Я серьезно поименно отсчитывал мнимые месяцы, загибая ее крепенькие пальцы. Ровно те девять перстов-месяцев, что Бусенька не была мною чревата.
- Нет, ты мне совсем не веришь, - заключала она.
- Ну, почему же совсем, всего лишь чуть-чуть, - улыбался я ей.
Во что же я должен был поверить? В этот нежный шантаж? В эротическую притчу? В метафизическое расстояние между нами? Ведь разница наших лет была невелика. Литература и жизнь знавали разницы и покруче.
"Дельта делается уже", - в свой очередной день рождения думалось мне, глядя на ее гладкое и чуточку азиатское лицо. Ровная чудная кожа. Ни капли косметики. Вблизи.
Она всегда говорила: "Ты мне не веришь".
Она начинала свою речь с вопроса - веришь? "Слушай, веришь, вот ведь случай сегодня, как я мороженого хочу, не поверишь..." И никакого вопрошения в этих словах не было.
Мне кажется, что она, Буся, всегда где-то рядом.
Поодаль меня.

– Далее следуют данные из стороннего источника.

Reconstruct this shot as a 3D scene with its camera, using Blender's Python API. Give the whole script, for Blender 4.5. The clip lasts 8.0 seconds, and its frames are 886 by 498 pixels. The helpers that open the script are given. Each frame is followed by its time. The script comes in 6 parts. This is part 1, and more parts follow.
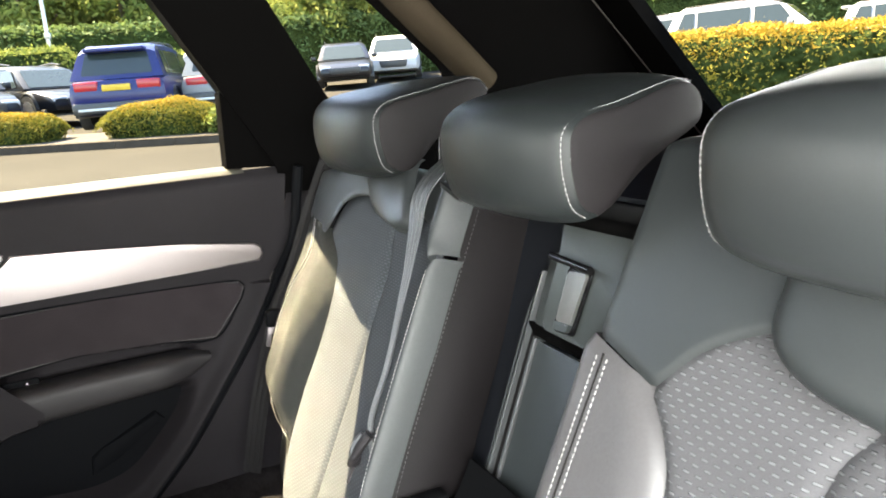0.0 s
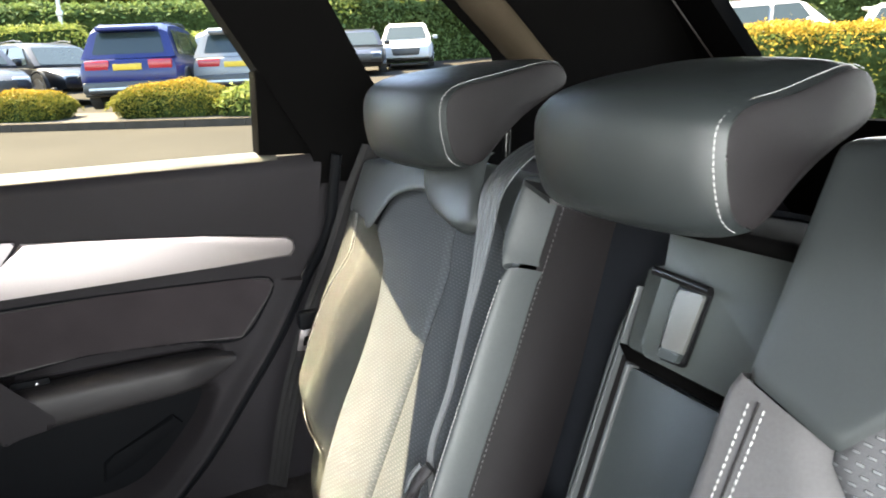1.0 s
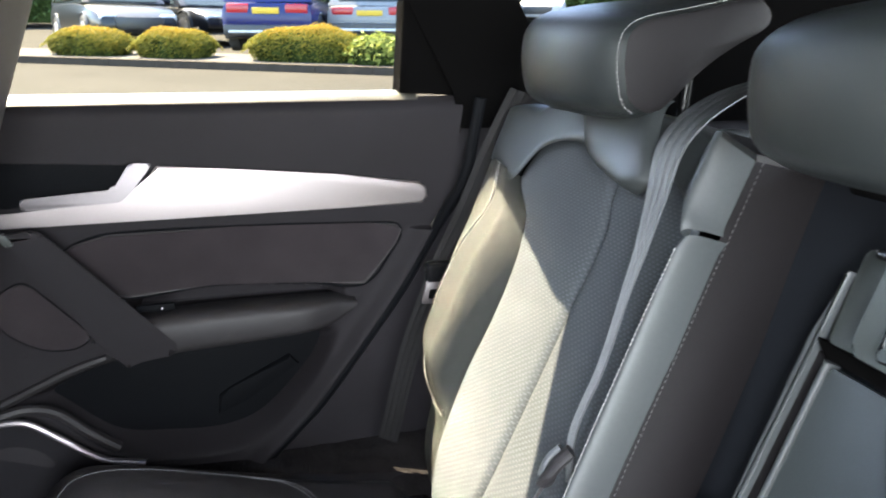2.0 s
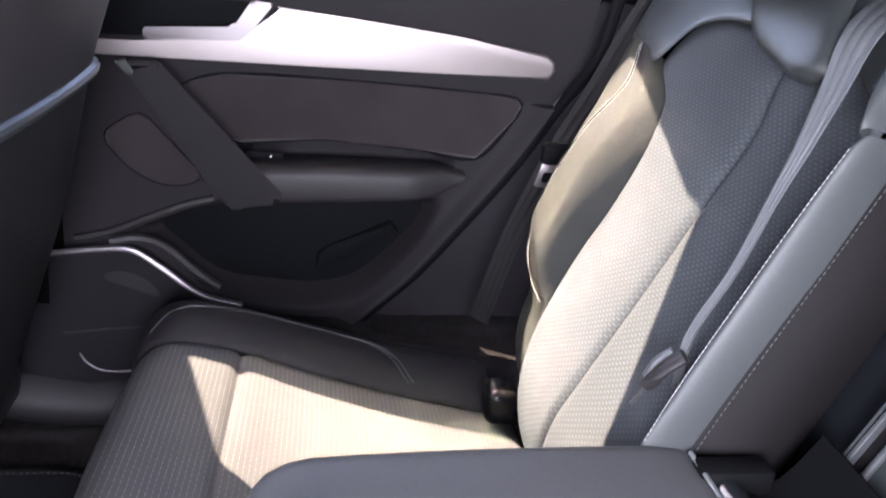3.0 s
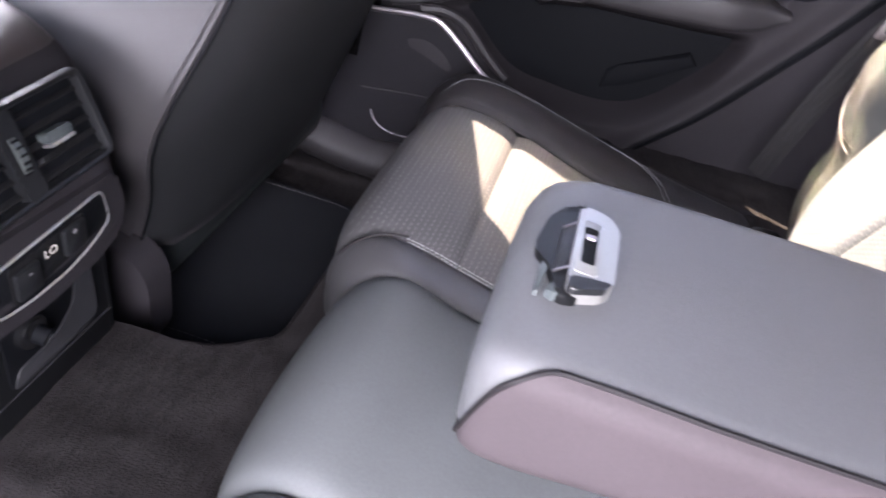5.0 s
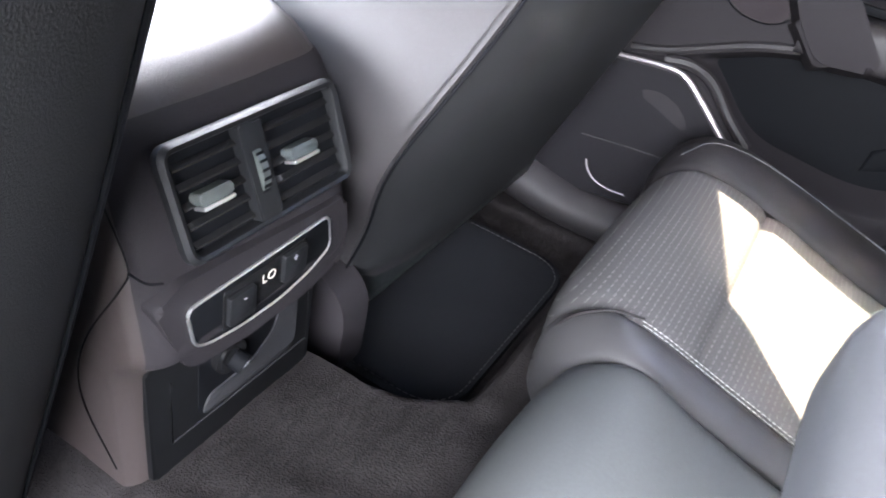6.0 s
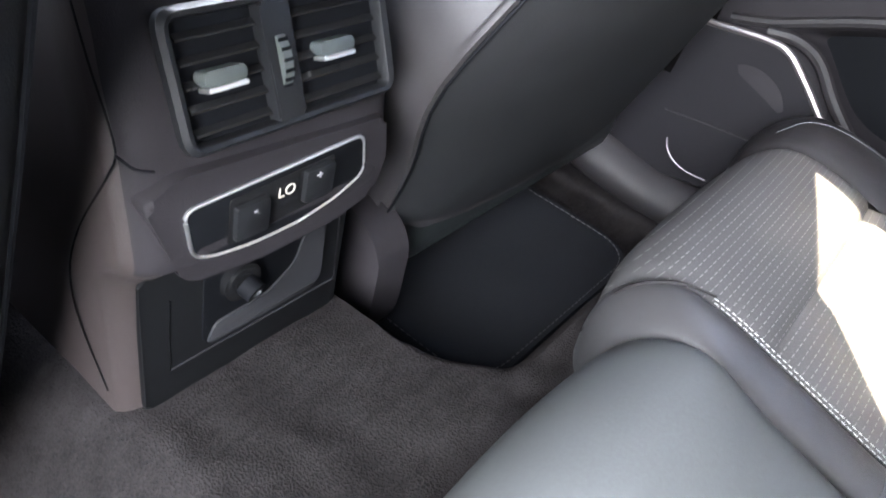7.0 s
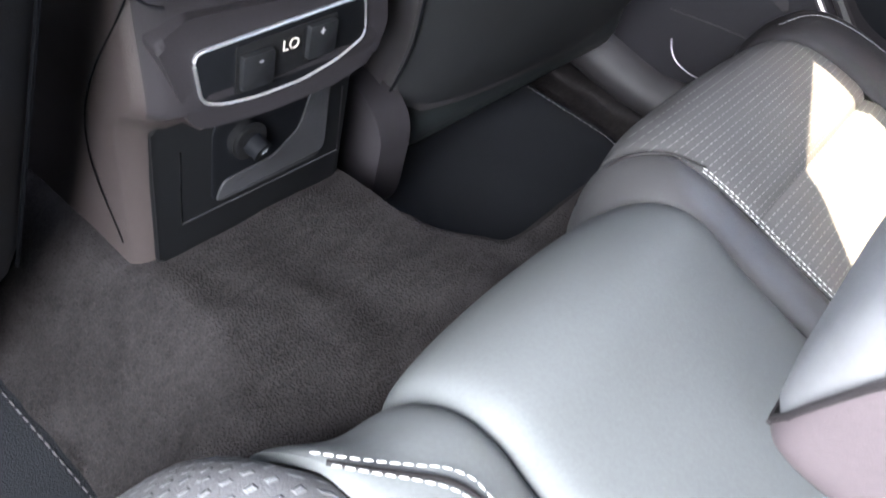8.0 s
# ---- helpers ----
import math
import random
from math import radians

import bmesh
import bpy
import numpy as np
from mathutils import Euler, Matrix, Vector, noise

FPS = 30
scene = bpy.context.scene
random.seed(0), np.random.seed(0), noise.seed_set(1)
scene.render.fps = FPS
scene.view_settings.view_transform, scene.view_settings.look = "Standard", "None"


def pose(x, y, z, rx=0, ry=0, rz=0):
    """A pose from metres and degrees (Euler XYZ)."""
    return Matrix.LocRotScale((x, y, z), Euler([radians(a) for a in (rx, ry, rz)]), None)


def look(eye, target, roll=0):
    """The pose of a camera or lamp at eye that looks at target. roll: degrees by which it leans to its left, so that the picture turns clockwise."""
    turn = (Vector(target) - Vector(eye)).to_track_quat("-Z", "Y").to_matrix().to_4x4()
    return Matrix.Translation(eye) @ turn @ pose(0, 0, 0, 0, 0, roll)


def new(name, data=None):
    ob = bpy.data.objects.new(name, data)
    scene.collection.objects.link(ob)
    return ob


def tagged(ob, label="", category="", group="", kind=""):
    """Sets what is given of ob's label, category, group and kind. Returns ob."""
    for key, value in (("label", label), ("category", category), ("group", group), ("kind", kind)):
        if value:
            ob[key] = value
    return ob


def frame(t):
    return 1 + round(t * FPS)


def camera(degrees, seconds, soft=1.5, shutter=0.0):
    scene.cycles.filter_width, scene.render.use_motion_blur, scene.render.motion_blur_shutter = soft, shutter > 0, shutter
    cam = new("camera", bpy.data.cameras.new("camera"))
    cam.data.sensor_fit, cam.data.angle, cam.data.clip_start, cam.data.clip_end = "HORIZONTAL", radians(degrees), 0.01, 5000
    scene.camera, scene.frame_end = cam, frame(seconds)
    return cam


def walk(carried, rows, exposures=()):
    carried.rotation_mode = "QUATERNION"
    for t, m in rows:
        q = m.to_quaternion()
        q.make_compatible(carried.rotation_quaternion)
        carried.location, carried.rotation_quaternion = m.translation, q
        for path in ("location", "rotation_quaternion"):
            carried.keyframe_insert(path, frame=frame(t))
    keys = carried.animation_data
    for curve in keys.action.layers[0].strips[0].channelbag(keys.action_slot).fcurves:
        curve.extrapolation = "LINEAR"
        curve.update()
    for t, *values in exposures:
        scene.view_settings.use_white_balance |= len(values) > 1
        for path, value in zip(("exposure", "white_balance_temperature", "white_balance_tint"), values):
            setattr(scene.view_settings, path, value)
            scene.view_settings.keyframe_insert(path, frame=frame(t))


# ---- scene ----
cam = camera(61.0, 8.0, soft=1.8, shutter=0.3)
PATH = [
    (0, (0.4053, -0.5556, 1.2754), (1.2530, 1.2031, 0.8416), -4.49),
    (0.5, (0.4016, -0.4820, 1.2654), (1.2616, 1.2689, 0.8242), -3.84),
    (1, (0.3907, -0.4243, 1.2710), (1.2234, 1.3355, 0.8130), -2.76),
    (1.5, (0.3887, -0.3758, 1.2539), (1.0881, 1.4340, 0.7688), -1.43),
    (1.7, (0.3867, -0.3581, 1.2493), (1.0311, 1.4671, 0.7460), -0.74),
    (2.8, (0.3756, -0.2894, 1.2127), (0.7005, 1.5287, 0.4451), 4.36),
    (3, (0.3749, -0.2892, 1.2042), (0.6721, 1.5063, 0.3748), 5.62),
    (3.5, (0.3911, -0.2995, 1.1725), (0.6194, 1.4338, 0.2011), 8.60),
    (4, (0.3986, -0.3152, 1.1514), (0.5431, 1.3572, 0.0642), 11.10),
    (4.5, (0.3856, -0.3400, 1.1235), (0.3918, 1.2909, -0.0341), 12.95),
    (5, (0.3414, -0.3527, 1.1128), (0.0952, 1.2418, -0.0690), 12.25),
    (5.2, (0.3176, -0.3441, 1.1079), (-0.0075, 1.2363, -0.0739), 12.96),
    (6.3, (0.2424, -0.2792, 1.0447), (-0.4801, 1.1721, -0.1265), 13.88),
    (6.5, (0.2410, -0.2677, 1.0317), (-0.5091, 1.1610, -0.1500), 14.51),
    (7, (0.2606, -0.2524, 0.9999), (-0.5181, 1.1237, -0.2248), 15.63),
    (7.5, (0.2768, -0.2644, 0.9907), (-0.4713, 1.0702, -0.2974), 16.78),
    (8, (0.2983, -0.2831, 0.9810), (-0.3919, 1.0091, -0.3806), 17.26),
]
walk(cam, [(t, look(e, a, r)) for t, e, a, r in PATH], ((0, 4.17, 7300, 10), (1.7, 4.24, 6700, 9), (3, 4.26, 6400, 25), (3.6, 4.54, 6350, 29), (5, 4.78, 6650, 26), (6.3, 5.60, 6650, 15), (8, 5.52, 6650, 14)))

# ---- light ----
SUN_TO = Vector((-0.70, 1.0, 1.68)).normalized()
world = bpy.data.worlds.new("sky")
scene.world = world
world.use_nodes = True
wn = world.node_tree.nodes
sky = wn.new("ShaderNodeTexSky")
sky.sky_type, sky.sun_disc = "NISHITA", False
sky.sun_elevation = math.asin(SUN_TO.z)
sky.sun_rotation = math.atan2(SUN_TO.x, SUN_TO.y)
world.node_tree.links.new(sky.outputs["Color"], wn["Background"].inputs["Color"])
wn["Background"].inputs["Strength"].default_value = 0.085
sun = new("sun", bpy.data.lights.new("sun", "SUN"))
sun.data.energy, sun.data.angle, sun.data.color = 3.75, radians(0.5), (1.0, 0.875, 0.63)
sun.matrix_basis = look((0, 0, 0), -SUN_TO)


def opening(name, at, to, wide, high, watts, color=(0.90, 0.955, 1.0)):
    """Skylight that comes in through an opening of the cabin."""
    ob = new(name, bpy.data.lights.new(name, "AREA"))
    ob.data.shape, ob.data.size, ob.data.size_y, ob.data.energy, ob.data.color = "RECTANGLE", wide, high, watts, color
    ob.matrix_basis = look(at, to)
    return ob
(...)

Даже сейчас. Вот тут. Сейчас войдет.
И это чувство, невзирая ни на что, не проходит, остается со мной как мрачное опьянение собственным прошлым; и его, невзирая на все усилия, мне не перебороть.
Я, думая о моей матери, пытаясь ее представить, сразу вспоминал Бусю и начинал исчислять годы, некие разницы между мною и Бусей, потом мной и матерью, засекать на этой раздвижной шкале свое появление на свет, подозревать смутное время своего зачатия.
И вот мне мнилось:
- в глубокой конвульсивной меже на краю пшеничного поля,
- в неопрятном чужом доме в закутке,
- и, наконец, на экстатически красивой бесконечной пустоши.
Конечно, мне бы хотелось, чтобы на пустоши, на фоне прекрасных заволжских далей, - с недвижным облаком в фокусе перегоревших небес. И я передвигал на зыбких шкалах образ местности и время года, точнее, род погоды, как магический лимб по логарифмической линейке. Но кто же теперь знает, что это за устройство?
И от правильного совпадения погоды и места моего зачатия зависел весь мой жизненный путь.
Но они не побереглись ни неблагоприятных погод, ни неопрятных местностей. О спиртном или закуске, повлиявших на сочетающиеся инстанции - и отцовского семени, и материнских важных клеток, я и не смею помышлять. Мне не представить ничего, кроме огуречно-свекольной отрыжки и невеселого похмелья. Ведь их брак случился лишь потому, что мать оказалась беременна мной. И когда это обнаружила, то предпринимать что-то по искоренению вопиющего следа происшествия было поздно.
Моя дорогая мама была полной, так что на свадебной фотографии не очень-то и заметно, на каком она месяце. О, если бы у меня была эта самая фотография! А так - я себе только их представляю: вот отец - в грустном штатском костюме и смотрит куда-то вбок, ну чуть-чуть, будто на недалекие межевые столбы. Образ матери я не могу восстановить, как ни пытаюсь, она, не став зрелищем - ускользает. А кстати, была ли эта самая свадьба?
Я уверен теперь, что отец меня просто случайно пролил. Или же мною торопливо пролились. Как лучше?
Просто где-то мной насорил отец, и они, мои дорогие, спроси я их с пристрастьем, и не вспомнили бы столь значащие обстоятельства и приметы того скупого торжества.
Но так как я не выбирал ни место, ни способ, ни самих этих людей, я их всех люблю. Ну, как умею, так и люблю.
И эта любовь, ее голый смысл, ее невосполнимая и неистребимая нежность - нудит и изъязвляет меня.
Но вот моя чудесная, невзирая ни на что, моя дивная мать исчезла, так и оставшись в моей жизни траченной проекцией летнего облака, никогда не сползающего с горизонта. Я ведь так часто и столь любовно наблюдал именно этот высокий сегмент ландшафта. В запущенном пьяном парке над Волгой, до полного истирания этого зрелища. Пока голова моя от тупого созерцания не начинала кружиться. Пока долгим вглядыванием я, совсем тупея, не истирал последней точки опоры.
В любом времени года я искал тот самый след. Возвышенный и отчужденный. В пышном оснеженном - зимнем времени, в куцем, каком-то межеумочном осеннем, и в самом дорогом, всегда меня больно язвящем - летнем.
(Окончание следует.)
1 Мне, наверное, надо обязательно сказать, что ее отсутствие повлияло на все страхи моей жизни. Точнее, тотальность этого качества отсутствия. Ее не было нигде - и в этом для меня состоял непреходящий ущерб. Ведь ее нельзя было обнаружить ни там, где на самом деле не было и меня, ни тем более тут, со мной, но и где-то вообще в мыслимых мною пределах. И мне безмерно тяжело перечислять эти "места", где ее не было.